Pois é precisamente essa racionalidade que perece sempre que juízes operam a ponderação entre princípios. Daí a aguda observação de HABERMAS: enquanto uma corte constitucional adotar a teoria da ordem de valores e nela fundamentar sua práxis decisória, o perigo de juízos irracionais aumenta, porque os argumentos funcionalistas ganham prevalência sobre os normativos.

Impossível não recorrer, a esta altura, a um texto de CARL SCHMITT[7], “La tirania de los valores”, no qual recolho a seguinte indagação: quem estabelece os valores? Ora, os valores não são, existem apenas enquanto dotados de validez. Valem para algo ou para alguém. Em outros termos, existem somente enquanto valem para alguém; ou, por outra, não existem. Anota SCHMITT: “Quem diz valor quer fazer valer e impor. As virtudes se exercem, as normas se aplicam, as ordens se cumprem; mas os valores se estabelecem e se impõem. Quem afirma sua validez tem de fazê-los valer. Quem diz que valem, sem que ninguém os faça valer, quer enganar. Se algo tem valor, e quanto, se algo é valor, e em que grau, apenas se pode determinar isoladamente, desde um ponto de vista pressuposto ou de um critério particular”. E, adiante, SCHMITT cita NICOLARI HARTMANN para observar que os valores sempre valem para alguém, aparecendo, desgraçadamente, o “reverso fatal”: também valem sempre contra alguém. Mais grave é que, além de não se ter logrado superar a teoria subjetiva dos valores, segundo a lógica do valor prevalece a seguinte norma: o preço supremo não é demasiado para o valor supremo e cumpre que seja pago, justificando a submissão do valor maior ou do “semvalor”. Aí se manifesta a “tirania dos valores”, a respeito da qual diz HARTMANN: “Cada valor, se se apoderou de uma pessoa, tende a erigir-se em tirano único de todo o ethos humano, ao custo de outros valores, inclusive dos que não lhe sejam diametralmente opostos”. A apreensão do significado da expressão tirania dos valores dá-nos — a observação é de CARL SCHMITT — “a chave para compreendermos que toda teoria dos valores nada mais faz senão atiçar e intensificar a luta antiga e eterna entre convicções e interesses”.

A submissão de todos nós a essa tirania é tanto mais grave quanto se perceba que os juristas — em especial os juízes —, quando operam a ponderação entre princípios, fazem-no, repito, para impor os seus valores, no exercício de pura discricionariedade.

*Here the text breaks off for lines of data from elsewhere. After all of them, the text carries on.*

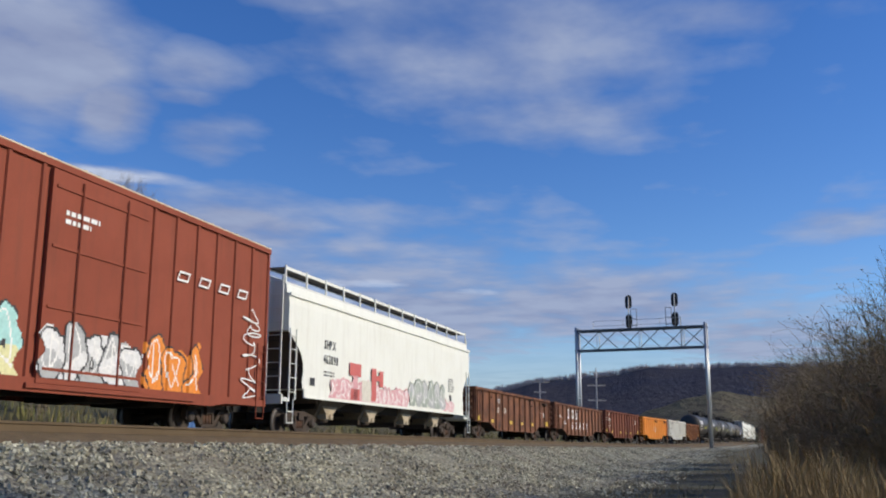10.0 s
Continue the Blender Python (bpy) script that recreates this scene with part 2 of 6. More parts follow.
# ballast bed under both tracks
BED = [(-11.4, -1.56), (-10.9, -1.47), (-10.2, -1.34), (-9.3, -1.22), (-8.3, -1.05), (-7.3, -0.66), (-6.6, -0.37), (-6.2, -0.315), (-5.62, -0.235), (-5.2, -0.215), (-4.3, -0.23), (-2.2, -0.26), (0, -0.25), (1.9, -0.265), (2.4, -0.33), (4.6, -1.3), (5.2, -1.5)]
ss = graded([(-500, -40, 20), (-40, 130, 1.0), (130, 900, 12)])
bv, bf = [], []
for i, s in enumerate(ss):
    for o, z in BED:
        q, _ = on_track(s, o + 0.12 * noise.noise((s * 0.4, o, 3)) * (o < -7), z)
        if o < -8.5:
            q.z = max(q.z, land(q.x, q.y) + 0.02 - 0.10 * (o < -11.2))
        bv.append(q + Vector((0, 0, 0.035 * noise.noise((s * 0.8, o * 2, 0)))))
nb = len(BED)
bf = [(i * nb + j, (i + 1) * nb + j, (i + 1) * nb + j + 1, i * nb + j + 1) for i in range(len(ss) - 1) for j in range(nb - 1)]
tagged(new("ballast_bed", raw_mesh("ballast_bed", bv, bf, BALLAST)), "crushed grey limestone ballast bed under two tracks", "ballast", kind="structure")


# rust-stained fines banked along the near rail
FINES = surf("rusty_fines", (0.155, 0.112, 0.058), (0.105, 0.076, 0.042), 0.95, 0.0, (0.05, 0.035, 0.022), 0.4, 0.7, 3.0, 0.8, 22.0)
fv, edge_line = [], ((-6.34, -0.345), (-6.1, -0.285), (-5.75, -0.188), (-5.3, -0.172), (-5.1, -0.172))
for s in ss:
    for k, (o, z) in enumerate(edge_line):
        ragged = 0.10 * noise.noise((s * 1.3, 5.0, 1)) + 0.07 * noise.noise((s * 4.1, 2.0, 7)) if k == 0 else 0.0
        fv.append(on_track(s, o + ragged, z + 0.012 * noise.noise((s * 0.9, o * 3, 2)))[0])
ne = len(edge_line)
ff = [(i * ne + j, (i + 1) * ne + j, (i + 1) * ne + j + 1, i * ne + j + 1) for i in range(len(ss) - 1) for j in range(ne - 1)]
tagged(new("rusty_fines", raw_mesh("rusty_fines", fv, ff, FINES)), "brown rust-stained fines banked along the rail", "ballast", kind="structure")

# loose stones on the near shoulder, each a small broken block
ROCK = [np.array(v) for v in ((-1, -0.8, -0.5), (0.9, -1, -0.6), (1, 0.8, -0.5), (-0.8, 1, -0.6), (-0.5, -0.6, 0.6), (0.6, -0.5, 0.75), (0.5, 0.6, 0.55), (-0.7, 0.45, 0.7))]
ROCKF = [(3, 2, 1, 0), (4, 5, 6, 7), (0, 1, 5, 4), (1, 2, 6, 5), (2, 3, 7, 6), (3, 0, 4, 7)]


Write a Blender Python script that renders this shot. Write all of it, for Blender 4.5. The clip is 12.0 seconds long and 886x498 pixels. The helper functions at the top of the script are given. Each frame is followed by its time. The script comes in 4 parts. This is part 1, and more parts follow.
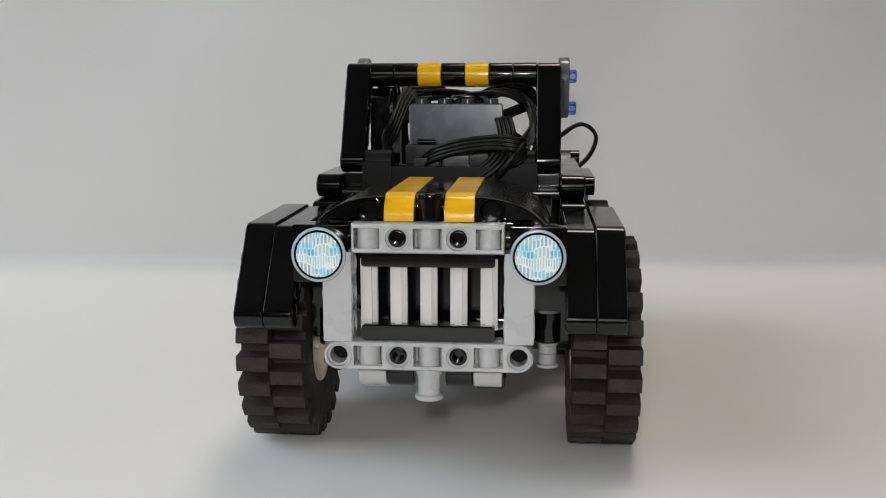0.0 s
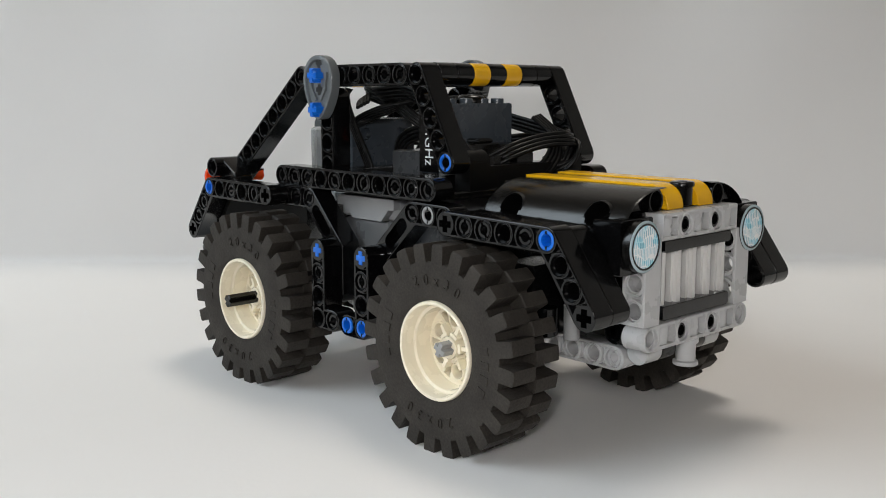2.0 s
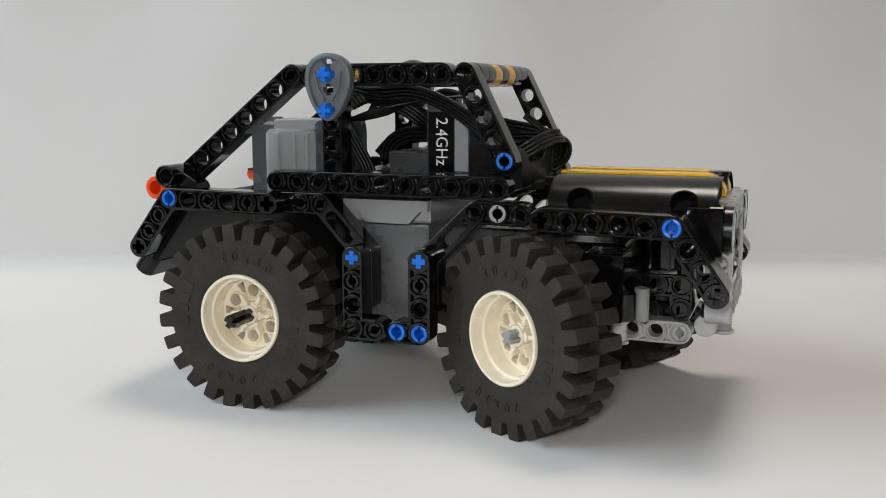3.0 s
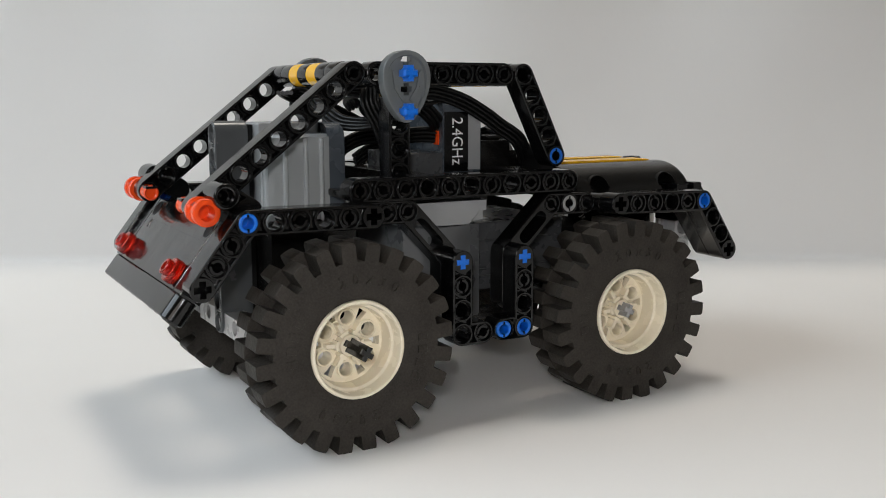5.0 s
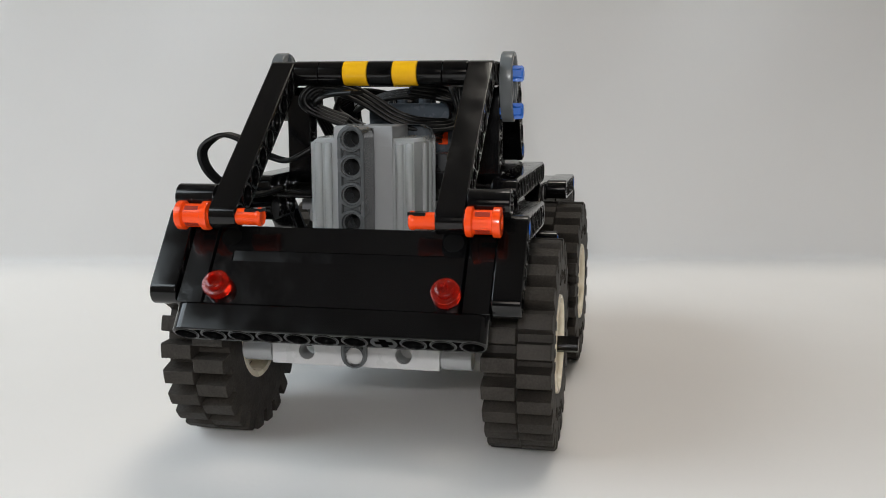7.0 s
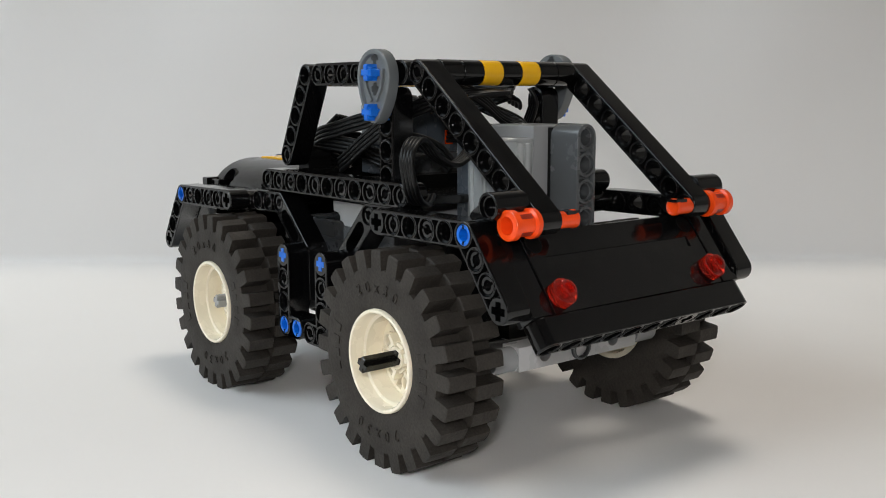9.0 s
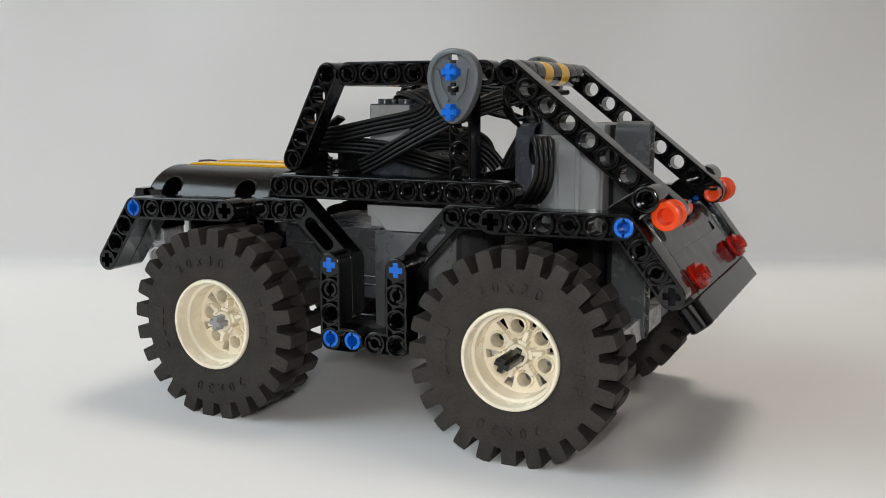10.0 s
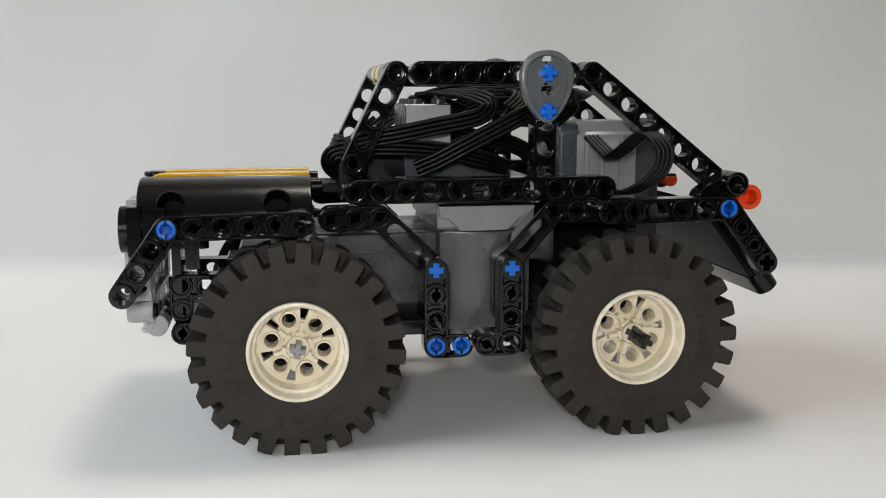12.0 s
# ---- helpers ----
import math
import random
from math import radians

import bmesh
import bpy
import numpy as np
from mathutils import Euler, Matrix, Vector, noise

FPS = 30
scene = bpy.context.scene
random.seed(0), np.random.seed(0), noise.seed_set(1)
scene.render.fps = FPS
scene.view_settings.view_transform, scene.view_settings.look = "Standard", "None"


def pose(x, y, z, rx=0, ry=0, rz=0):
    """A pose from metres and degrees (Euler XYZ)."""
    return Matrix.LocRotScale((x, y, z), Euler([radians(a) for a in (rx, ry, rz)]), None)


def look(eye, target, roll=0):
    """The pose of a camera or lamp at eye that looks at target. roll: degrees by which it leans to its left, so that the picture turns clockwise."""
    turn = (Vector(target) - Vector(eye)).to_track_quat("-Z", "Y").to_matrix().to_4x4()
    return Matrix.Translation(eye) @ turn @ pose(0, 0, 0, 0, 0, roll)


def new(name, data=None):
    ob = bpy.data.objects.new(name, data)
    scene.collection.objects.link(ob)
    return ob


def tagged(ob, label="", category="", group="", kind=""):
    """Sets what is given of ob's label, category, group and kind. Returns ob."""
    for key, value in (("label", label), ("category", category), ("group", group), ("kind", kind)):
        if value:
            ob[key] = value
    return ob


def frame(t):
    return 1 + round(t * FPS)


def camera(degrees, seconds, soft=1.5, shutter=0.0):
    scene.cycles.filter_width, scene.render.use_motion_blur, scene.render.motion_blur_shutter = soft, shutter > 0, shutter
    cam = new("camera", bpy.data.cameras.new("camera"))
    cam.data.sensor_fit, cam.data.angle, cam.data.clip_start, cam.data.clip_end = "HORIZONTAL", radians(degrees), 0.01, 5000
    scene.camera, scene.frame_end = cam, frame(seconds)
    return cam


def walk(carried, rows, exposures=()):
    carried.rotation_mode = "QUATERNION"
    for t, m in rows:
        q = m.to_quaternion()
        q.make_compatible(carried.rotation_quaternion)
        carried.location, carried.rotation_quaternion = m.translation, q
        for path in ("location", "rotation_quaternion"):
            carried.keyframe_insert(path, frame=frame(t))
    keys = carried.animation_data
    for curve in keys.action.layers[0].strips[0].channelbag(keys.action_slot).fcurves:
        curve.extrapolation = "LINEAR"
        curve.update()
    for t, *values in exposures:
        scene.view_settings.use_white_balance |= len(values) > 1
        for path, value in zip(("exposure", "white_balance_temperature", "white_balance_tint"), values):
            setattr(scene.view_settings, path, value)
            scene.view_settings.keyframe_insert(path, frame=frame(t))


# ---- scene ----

# All car sizes below are in millimetres in the car's own space: x ahead, y to its left, z up.
MM = 0.001
SIDE = 7.9      # the car's middle plane stands this far off the turning axis
GROUND = 1.7    # height of the floor in the car's own space

# ---------------------------------------------------------------- camera
cam = camera(48.22, 12.0, soft=1.0)
EYE = (0.0, -0.35935, 0.11012 - GROUND * MM)
CAM_POSE = pose(*EYE, 90 - 8.937, 0, -0.3915) @ pose(0, 0, 0, 0, 0, -0.079)
walk(cam, [(0.0, CAM_POSE), (12.0, CAM_POSE)], exposures=[(0.0, -0.27), (1.0, -0.21), (2.0, -0.09), (3.0, -0.05), (12.0, -0.03)])

# ---------------------------------------------------------------- light
world = bpy.data.worlds.new("world")
scene.world = world
world.use_nodes = True
sky = world.node_tree.nodes.new("ShaderNodeTexSky")
sky.sky_type, sky.sun_disc = "NISHITA", False
sky.sun_elevation, sky.sun_rotation = radians(35), radians(200)
world.node_tree.links.new(sky.outputs[0], world.node_tree.nodes["Background"].inputs[0])
world.node_tree.nodes["Background"].inputs[1].default_value = 0.1


def area_lamp(name, eye, target, sx, sy, watts, colour):
    data = bpy.data.lights.new(name, "AREA")
    data.shape, data.size, data.size_y, data.energy, data.color = "RECTANGLE", sx, sy, watts, colour
    ob = new(name, data)
    ob.matrix_world = look(eye, target)
    return ob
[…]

Dir-se-á que não obstante a ponderação entre princípios aporte irracionalidade ao sistema, é à custa dessa e de outras transgressões — disso estou bem consciente — que o sistema se mantém em equilíbrio. A flexibilização do sistema é indispensável ao seu equilíbrio e harmonia, o que permite o desempenho de sua função de preservação, em dinamismo, do modo de produção social.

Por isso mesmo conviria revisitarmos o que foi dito a respeito da oposição entre princípios, há mais de quarenta anos, por NICOS POULANTZAS[8]: o que aparece como uma “antinomia” essencial, absoluta e irredutível ao nível do direito constitui em geral, ao nível da infraestrutura, uma contradição dialética no interior de uma totalidade significativa que engloba certos interesses e necessidades da práxis; o juiz deve resolver a contradição entre dois princípios jurídicos em relação a um caso concreto referindo-se à infraestrutura, apurando qual deles assume, no caso concreto, importância mais significativa em relação aos dados da infraestrutura. Infelizmente a doutrina esqueceu as lições de POULANTZAS, para quem a ordem jurídica não compõe um sistema, é uma estrutura no interior de outra estrutura mais ampla; um todo significativo, pleno de contradições, que a lógica formal não consegue explicar, mas constitui uma totalidade de sentido, uma coerência interna de significação; a infraestrutura é o fundamento da estruturação interna do direito. O plano do dever ser é um espelho, um reflexo do plano do ser. Tudo a confirmar que, em verdade, não interpretamos apenas textos normativos — e sempre na sua totalidade — mas, além deles, a realidade. A “moldura da norma” (KELSEN) não é da norma, porém dos textos e da realidade. A interpretação da Constituição é, sempre, interpretação do texto da Constituição formal, todo ele, e da Constituição real, hegelianamente considerada[9].

Acompanhei a Relatora, ressalvando, no entanto, meu entendimento no que concerne à fundamentação do seu voto. Para que no futuro não me arrependa por não tê-lo dito no momento adequado.



[1] Por tudo quanto escrevi a respeito disso, meu: “Ensaio e discurso sobre a interpretação/aplicação do direito”, 5. ed. São Paulo: Malheiros Editores, 2009.

[2] Cf. Idem, Ibidem, págs. 283/290.

[3] Vide meu: “O direito posto e o direito pressuposto”, 7. Ed. São Paulo: Malheiros Editores, 2008, págs. 191 e ss.

[4] Cf. meu: “Ensaio e discurso sobre a interpretação/aplicação do direito”,  cit., págs. 102-103.

[5] Idem, ibidem, págs. 284 e ss.

[6] Vide meu: “Ensaio e discurso sobre a interpretação/aplicação do direito”, cit., págs. 285 e ss.

[7] Idem, ibidem, págs. 288 e ss.

[8] Idem, ibidem, págs. 198-199.

[9] Idem, ibidem, especialmente pág. 281.